Dhumketu
- Front page of the first issue
- Editor: Kazi Nazrul Islam
- Frequency: Bi-weekly
- First issue: August 11, 1922
- Final issue: March 1923
- Country: India (British Raj)
- Language: Bengali

= Dhumketu (magazine) =

Dhumketu (ধূমকেতু dhūmkētu, "comet") was a bi-weekly magazine edited by Kazi Nazrul Islam which was first published on 11 August 1922. The magazine was started with a four-page format, later elaborated to eight pages. The last issue of the magazine was published in March 1923. Many of the popular poems of Nazrul including Anandamoyeer Agamane, Dhumketu etc. were published in this magazine. Sarat Chandra Chattopadhyay also contributed to the magazine.

== Editorial board ==
Kazi Nazrul Islam edited several special issues of the magazine including the Muharram issue in August 1922, the Agamani issue on 26 September 1922, the Puja issue on 22 September 1922, the Diwali issue on 20 October 1922, and the Congress issue on 27 December 1922. While Nazrul was in jail, Biren Sen Gupta and Amaresh Kanji Lal edited the magazine.

== Anti-British publication ==
In the Puja issue of the Dhumketu magazine published on 22 September 1922, Nazrul wrote an anti-British political poem named Anandamoyeer Agamane (English:The Advent of the Delightful Mother). On 23 January 1923, Nazrul was arrested by the police of the Bengal Presidency on charge of sedition for his statements in the poem. Nazrul demanded complete freedom from the British government in the poem. Following the arrest, the 27 January 1923 issue of the paper was named as the Nazrul issue. After this issue, the publication was temporarily suspended. Later, it was published again with Biren Sen Gupta and Amaresh Kanji Lal as the editors.

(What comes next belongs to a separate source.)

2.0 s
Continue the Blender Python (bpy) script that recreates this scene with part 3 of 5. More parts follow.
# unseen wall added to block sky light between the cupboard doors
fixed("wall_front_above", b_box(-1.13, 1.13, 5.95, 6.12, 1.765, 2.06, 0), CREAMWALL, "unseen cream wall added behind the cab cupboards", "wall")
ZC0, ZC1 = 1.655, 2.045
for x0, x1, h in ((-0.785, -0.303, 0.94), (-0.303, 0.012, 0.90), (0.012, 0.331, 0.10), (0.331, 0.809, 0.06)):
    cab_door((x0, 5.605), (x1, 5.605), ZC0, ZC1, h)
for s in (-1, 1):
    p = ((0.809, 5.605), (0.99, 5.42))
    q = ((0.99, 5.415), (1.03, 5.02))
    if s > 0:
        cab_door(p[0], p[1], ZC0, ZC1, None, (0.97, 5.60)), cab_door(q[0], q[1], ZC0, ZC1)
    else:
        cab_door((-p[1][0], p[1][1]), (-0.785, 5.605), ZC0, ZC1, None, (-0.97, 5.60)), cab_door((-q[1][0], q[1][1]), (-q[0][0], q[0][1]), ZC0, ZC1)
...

After the arrest, Nazrul was transferred to Hooghly Jail from Presidency Jail. He was sentenced to one year imprisonment by the government. While in jail, Nazrul and his co-prisoners started an indefinite fast as a protest against the Bengal Police administration's atrocities and oppression that lasted for 39 days. Rabindranath Tagore sent a telegram to Nazrul and requested him to give up his fast, saying, "Give up hunger strike. Our literature claims you". Nazrul was released from jail on 15 December 1923.

== Fate ==
The revolutionary fervor of the magazine decreased after the arrest of Nazrul, and its circulation declined as a result. Publication became irregular, and completely stopped by March 1923.